Dialing M is madness

Most Labor MPs remember vividly the impact of Kevin Rudd’s leadership shortcomings in 2009-2010. He is in charge again now only because he strapped on a suicide vest: you install me to my rightful place or I’ll destroy the government and many of you with it.

One of the defining features of Rudd’s first attempt at PM was his addiction to short-term media management. He appointed a chief of staff whose sole qualification appeared to be an enthusiasm to play the game with the Murdoch tabloids.
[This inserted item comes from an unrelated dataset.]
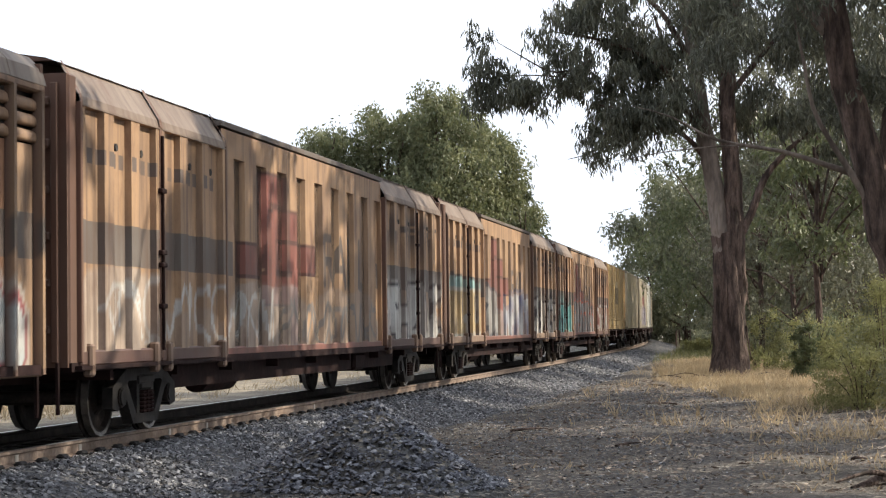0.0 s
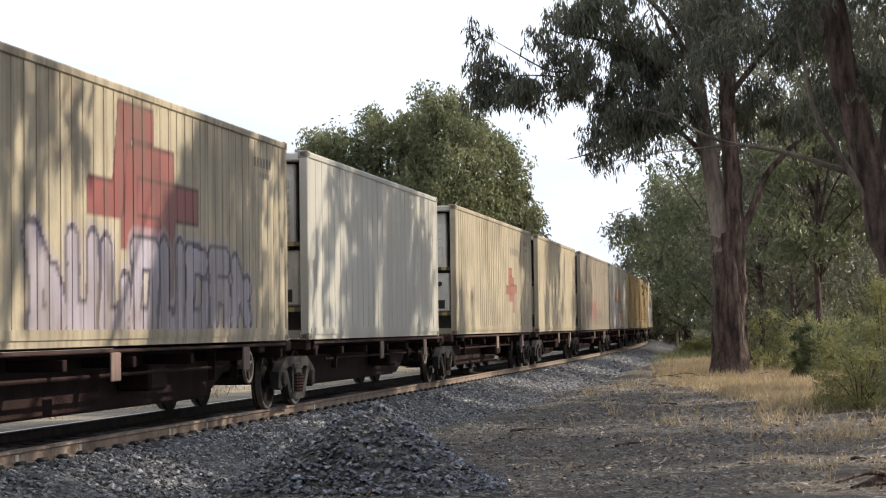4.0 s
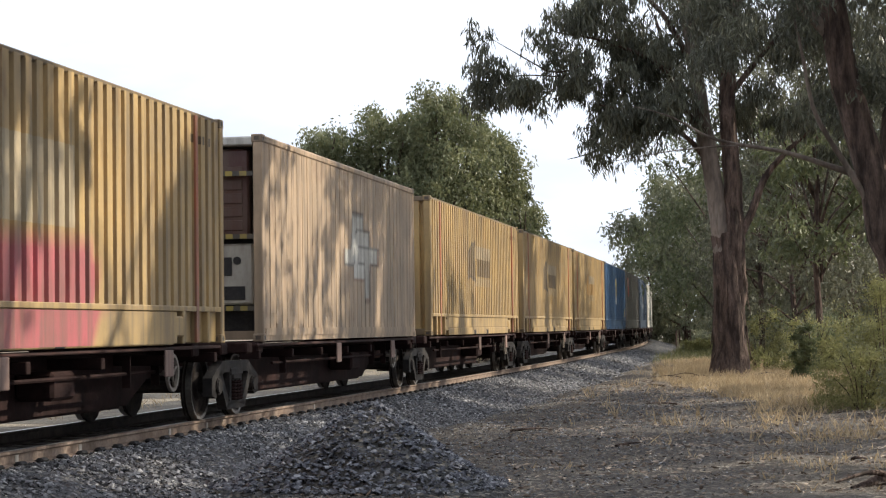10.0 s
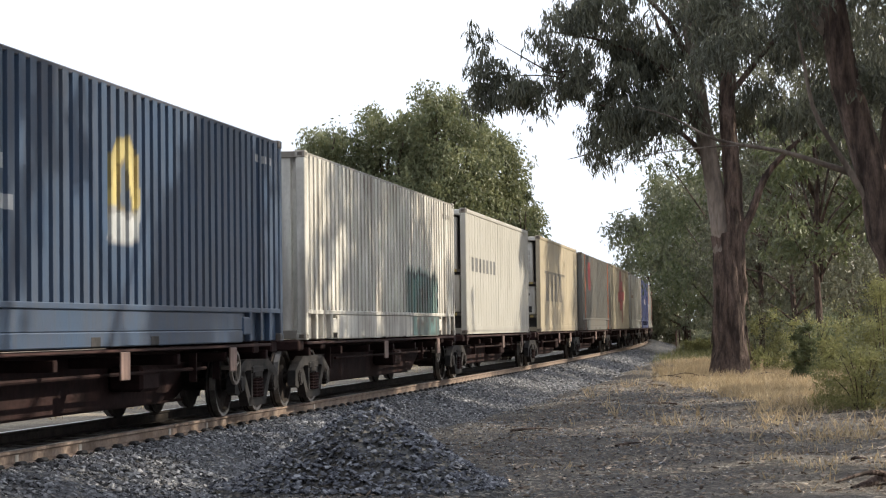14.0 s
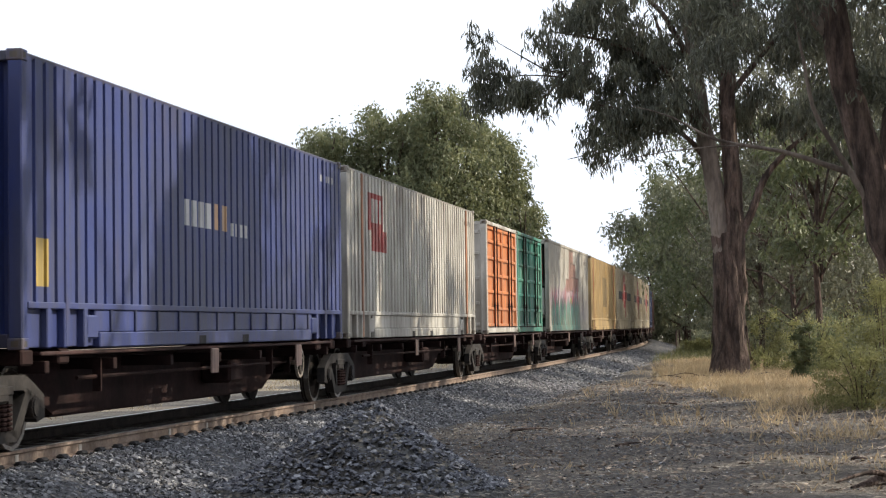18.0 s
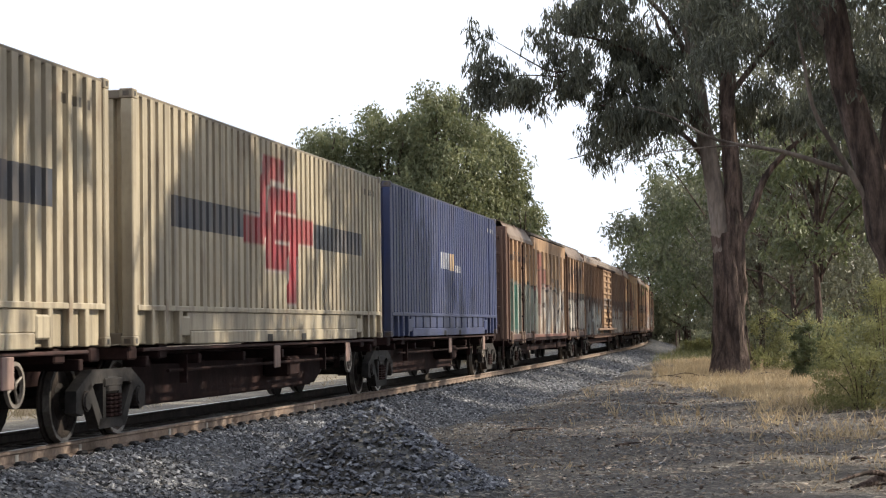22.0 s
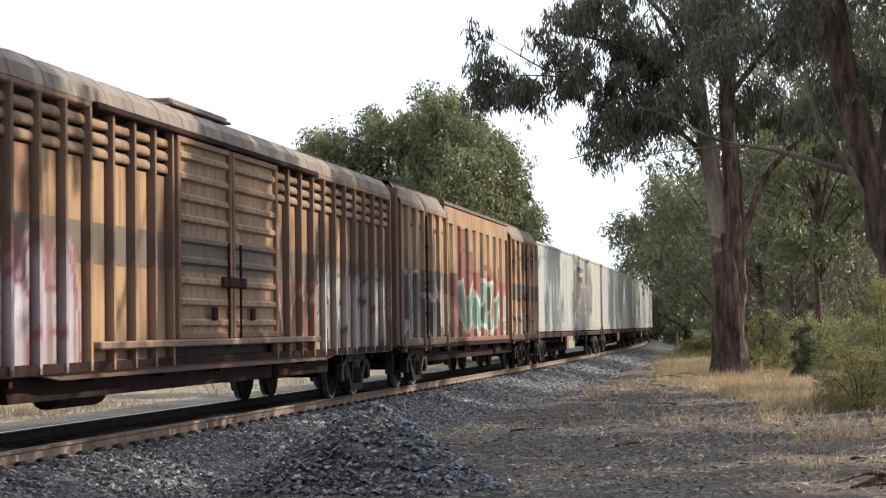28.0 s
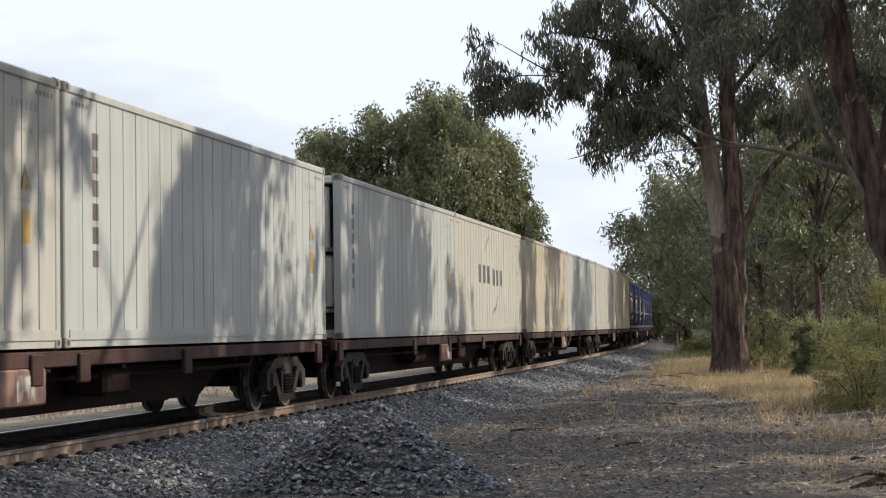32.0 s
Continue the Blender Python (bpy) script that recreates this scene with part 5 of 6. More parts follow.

Alister Jordan’s preoccupation with the spin cycle, gleefully stoked by his boss, came at the expense of well-considered and effective political strategy.

The first week of the campaign seemed to show that, just as MPs remember Rudd’s failures, so do the media. But to Rudd, of course, there was nothing to forget. For him a virtually flawless performer was brought low by a union plot and a treacherous deputy. The correct tilt of the Earth’s axis was now restored and the media would see that and bear him aloft in triumph through the victory arch.

But what’s this? Are those ungrateful tabloids biting the hand that fed them? Is this another conspiracy, this time among those Murdoch pissants who wouldn’t know greatness if they tripped over it on their way back to the bar?

Week one exposed Rudd’s old fixation with the tabloids again. Two things were made clear by this. The first was that he has not changed. The second was that the media did not think he had. Nobody, it emerged, had forgotten how his obsessions derail him. The fond imaginings of a fresh start harboured by those who switched their support away from Gillard were always delusional.

Rudd said he looked “forward to what others have to say on” his view of a Murdoch conspiracy. So I thought I’d take him up on that. This is an election campaign. Dialing M is a mad distraction. Move on.